A very important point to impress on your men is the following. No horseman should believe that he cannot escape capture, or that a bullet will hit him. Let it be clearly understood by all that, as the saying goes, “A horseman and a heavy shower of rain can get through anything.” Snap-shots fired by men in haste, or when excited, never do hit any one who is mounted and moving, especially if the firer is being “peppered” himself. A very good reason this for arranging for covering fire, if only by one rifle, when riding up to ground likely to be held by the enemy’s pickets. Another point to be remembered by scouts is that when they get into the dead ground, which is almost always to be found in front of a hill, they should always change both their pace and direction, and arrive at the top of the hill both sooner and at a different point from where they might be reasonably expected to arrive. Again, scouts in their advance should invariably look out for an alternative line of retreat, especially if they cross an obstacle such as a brook, ditch, or strong fence. They should not expect to see the enemy’s picket or videttes if they deliberately dismount in view and look for them. But if they ride back over a hill, disappear, and then creep back at another point, they are pretty sure to see some heads coming up.

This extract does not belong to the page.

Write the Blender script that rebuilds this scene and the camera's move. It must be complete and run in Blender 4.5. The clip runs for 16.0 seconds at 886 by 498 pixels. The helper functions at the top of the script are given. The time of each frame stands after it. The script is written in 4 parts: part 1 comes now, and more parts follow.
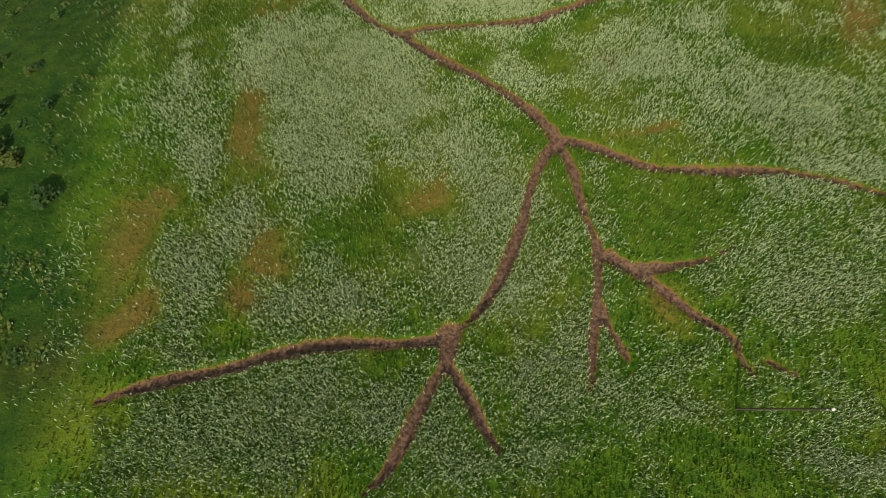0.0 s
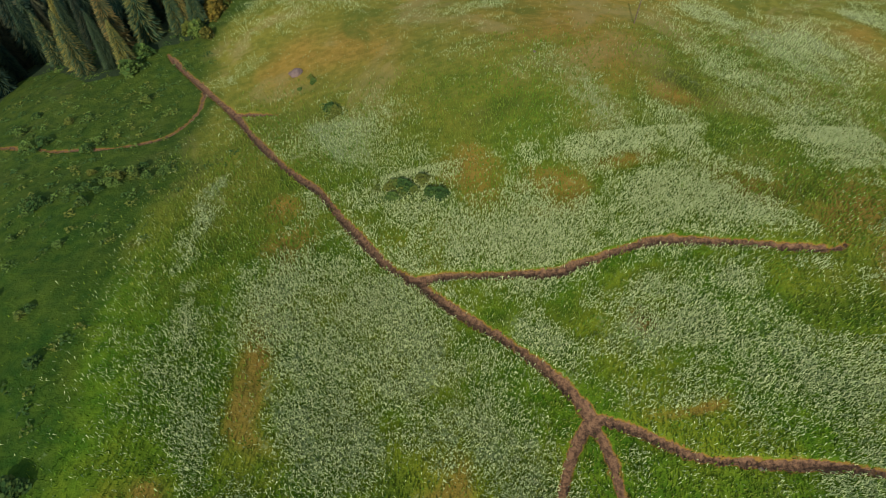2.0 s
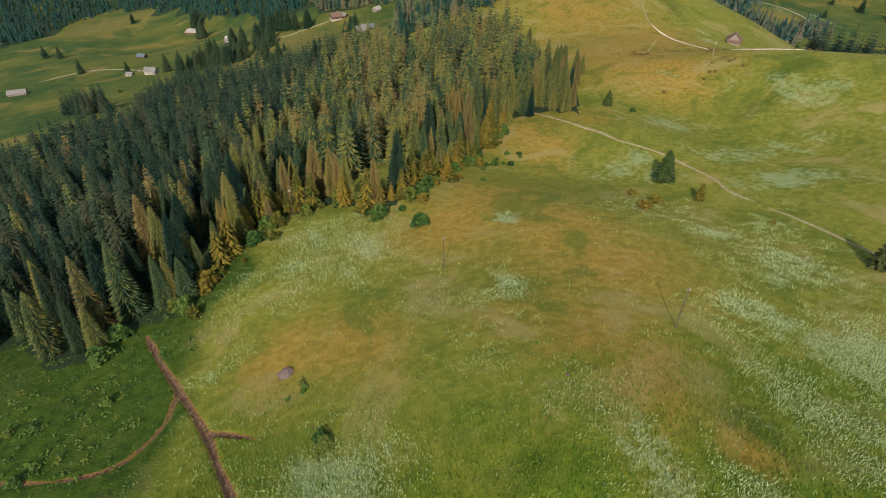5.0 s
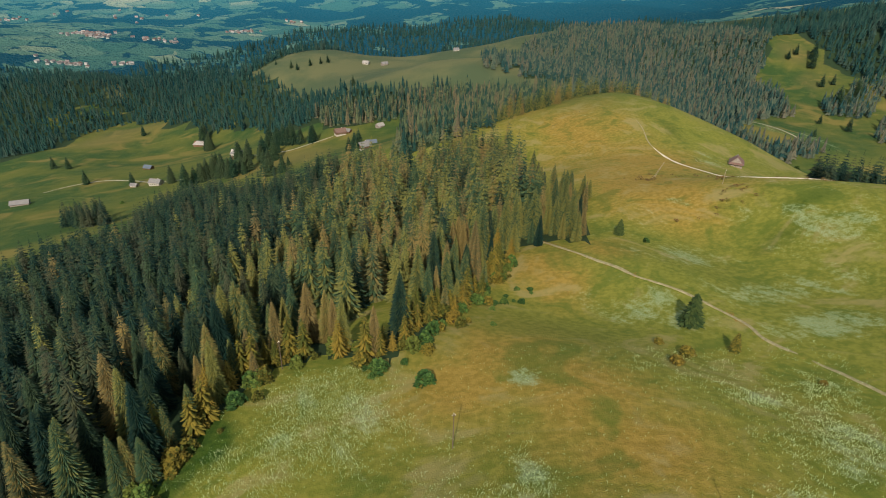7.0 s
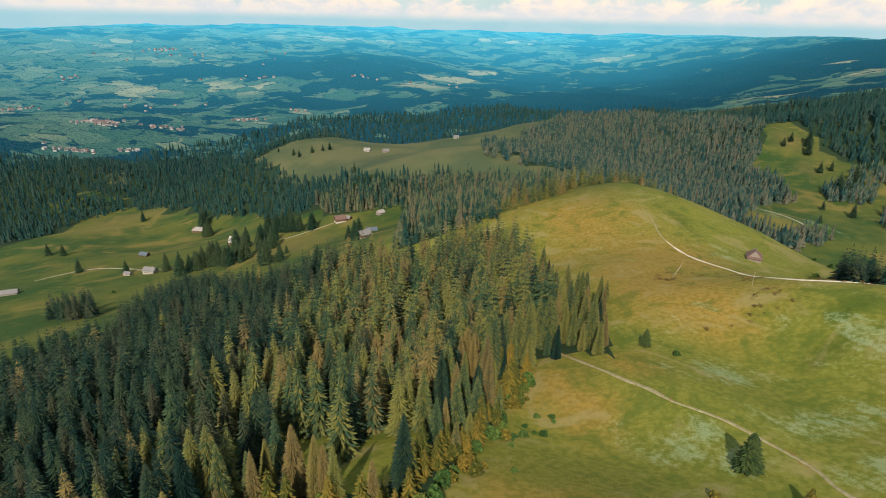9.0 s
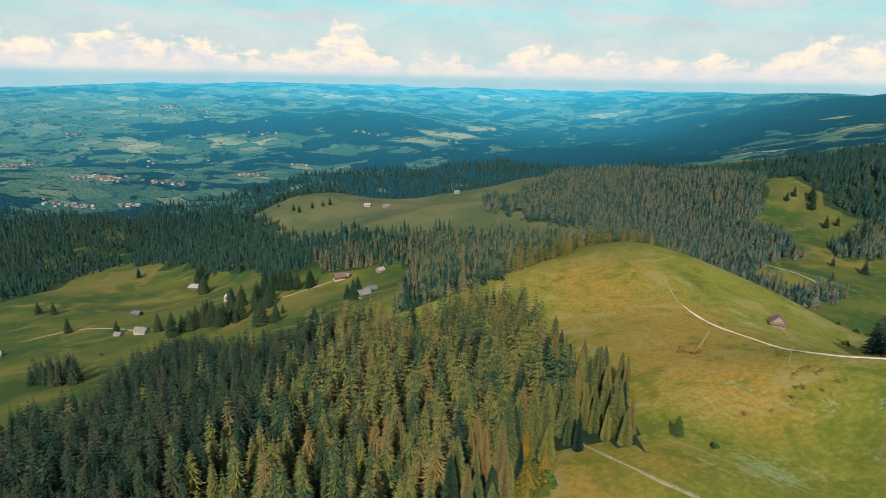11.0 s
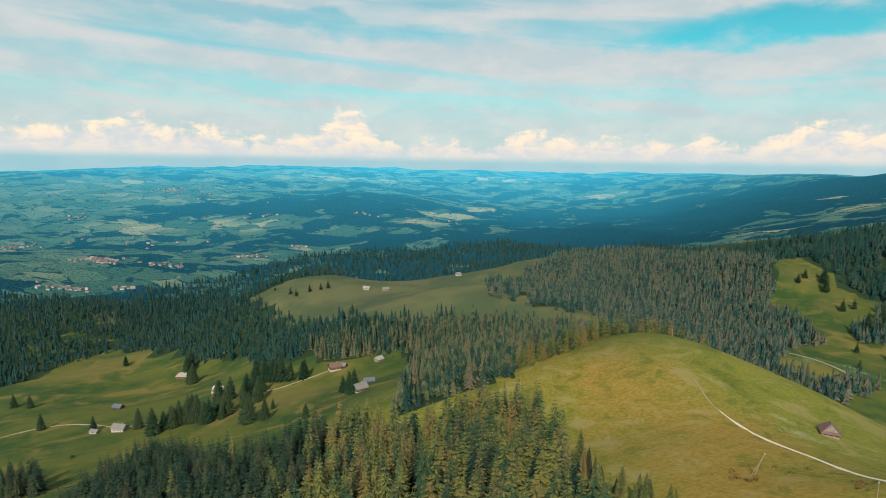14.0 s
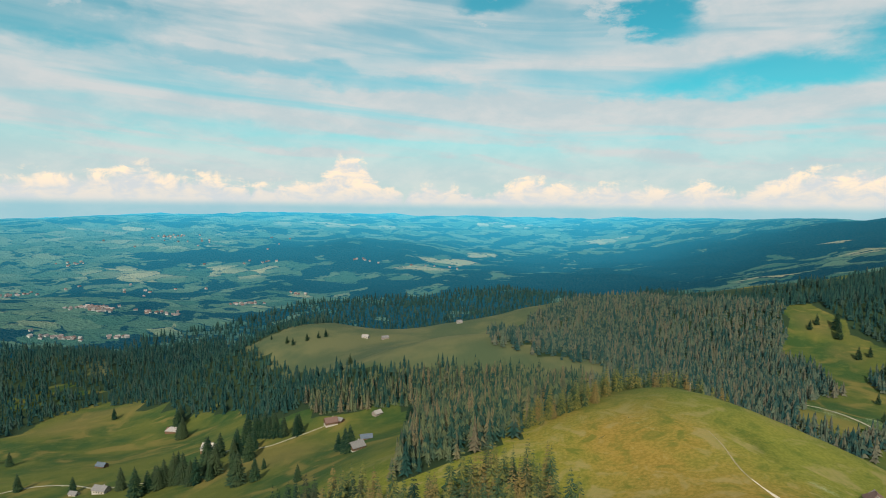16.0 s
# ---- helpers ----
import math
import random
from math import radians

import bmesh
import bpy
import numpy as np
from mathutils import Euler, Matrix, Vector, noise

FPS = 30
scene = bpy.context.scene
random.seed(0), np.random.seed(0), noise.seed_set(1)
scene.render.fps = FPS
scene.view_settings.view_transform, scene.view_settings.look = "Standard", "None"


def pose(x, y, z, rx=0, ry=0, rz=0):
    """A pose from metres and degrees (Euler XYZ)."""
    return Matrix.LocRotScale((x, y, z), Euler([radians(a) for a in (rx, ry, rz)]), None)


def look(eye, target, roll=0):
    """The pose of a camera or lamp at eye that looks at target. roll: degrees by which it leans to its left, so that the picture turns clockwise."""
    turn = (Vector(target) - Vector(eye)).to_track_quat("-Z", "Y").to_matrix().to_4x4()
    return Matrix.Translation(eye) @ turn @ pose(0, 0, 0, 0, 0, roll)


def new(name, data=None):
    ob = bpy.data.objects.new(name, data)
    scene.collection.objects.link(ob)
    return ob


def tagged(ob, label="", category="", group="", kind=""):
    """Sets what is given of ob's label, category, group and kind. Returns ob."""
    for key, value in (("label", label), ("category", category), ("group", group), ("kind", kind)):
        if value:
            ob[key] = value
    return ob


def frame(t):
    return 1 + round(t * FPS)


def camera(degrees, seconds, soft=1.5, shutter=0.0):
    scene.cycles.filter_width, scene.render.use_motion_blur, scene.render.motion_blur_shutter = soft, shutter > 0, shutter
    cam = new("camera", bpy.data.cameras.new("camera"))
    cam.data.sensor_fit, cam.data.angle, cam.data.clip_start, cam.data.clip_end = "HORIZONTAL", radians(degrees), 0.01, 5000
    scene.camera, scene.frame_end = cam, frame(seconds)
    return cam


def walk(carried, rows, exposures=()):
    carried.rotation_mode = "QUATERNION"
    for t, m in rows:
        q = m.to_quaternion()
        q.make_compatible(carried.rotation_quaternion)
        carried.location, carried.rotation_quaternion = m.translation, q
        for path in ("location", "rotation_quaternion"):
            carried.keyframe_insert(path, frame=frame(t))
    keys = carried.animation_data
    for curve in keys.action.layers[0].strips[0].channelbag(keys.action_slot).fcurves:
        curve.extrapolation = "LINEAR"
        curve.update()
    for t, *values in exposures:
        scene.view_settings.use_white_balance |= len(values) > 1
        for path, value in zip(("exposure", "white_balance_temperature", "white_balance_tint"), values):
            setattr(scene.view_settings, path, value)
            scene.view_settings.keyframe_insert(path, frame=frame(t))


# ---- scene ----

In all the arrangements to be made for sending out scouts, never neglect the value of darkness for getting near the enemy’s lines, or through their line of pickets. What can be done with ease then, is impossible in daytime for the cleverest scout in the world, and it is foolish and unfair to scouts to ask them to do this; in fact, it is seldom asked for except by officers unacquainted with their business. All who have attempted to shoot big game, even in a fair moonlight, are aware how uncertain their aim is then. Consequently, if a scout stumbles on a sentry or picket at night, it is twenty chances to one that he gets off without a bullet in him. This fact it is well to remember when posting your own pickets, whom you should protect from being rushed by wires and ropes stretched a foot from the ground, some ten yards or so from their post, rather than trust to their rifle fire, for the “bullet is a fool.”

As will be seen from the above, pickets, Cossack posts, and observing parties should be in position, halted and invisible to the enemy before dawn, and should not, as a rule, be withdrawn till dusk covers them from the enemy’s observation. It seems puerile to urge these obviously common-sense precautions, and they would be omitted were it not that experience shows that they are most studiously neglected by our regular and irregular troops till bitter experience teaches their necessity.[59]

Sniping by nervous sentries, which will always take place the first few nights on which untrained or unseasoned troops are, or think they are, in contact with the enemy (note the Dogger Bank episode with Rozhestvenski’s fleet), must, and can be, at once firmly put a stop to. To do so, give orders that the C.O., adjutant, and regimental sergeant-major of the corps, in whose section of outposts it occurs, are at once to go and spend a couple of hours in the outposts, and then on their return to report whether “all is quiet in the outpost line.”

Young men, especially, are apt to get “rattled” when “on sentry go,” and to imagine small bushes and so on are the enemy’s scouts. Even fireflies are known to have been mistaken for the enemy’s lanterns and subjected to a heavy fire. When the fire had ceased, and it became evident that they were fireflies and not the enemy with lanterns, the commander of the picket was much annoyed at receiving an order to “Push in now and kill the remainder with the bayonet.” Sentries had far better rouse the rest of the group quietly in case of the enemy really being on the move towards their picket, and then all may fire a volley at “point blank” range only.

It is frequently desirable to impress the enemy with a mistaken estimate of your strength. This might be done by sending a detachment out some hours before dawn towards your base, then before it is light they turn round and march in to your bivouac in full daylight and in sight of the enemy as reinforcements.

There are obviously many plans by which an enemy can be deceived as to the strength of your force, if you can work behind cover, by first showing a number of men in one place and then in another. It is well to remember that even if an enemy sees you acting with duplicity the effect is by no means a bad one, as next time he sees you moving in your real direction he may think the action is for his benefit, and covers a movement from an entirely different direction.

In the outposts a knowledge of strategy and battle tactics is most necessary, and every officer should try to make himself thoroughly acquainted with the terrain, geography, and strategical issues of the campaign, otherwise he may miss great chances, and his extracts from the information, which he will get first of all, may be valueless instead of being such as will bring him to the favourable notice of his superiors. Nor should his superiors forget the late Admiral Makarov’s opinion, that “a sub-lieutenant acting intelligently and sensibly was more useful to the state than a flag officer who was carrying out to the letter an order which he did not clearly understand.”

In regard to terrain, if, as is most probable, the map is on a very small scale, the general direction of the watershed is one of the best general helps in finding the way.

It is absolutely necessary for any cavalry scout moving at night to know enough of the stars to orient himself and to guess correctly the time. British troops serve in so many parts of the world that no special instructions can be given, but Orion is one of the constellations which may prove useful, and which is quite unmistakable.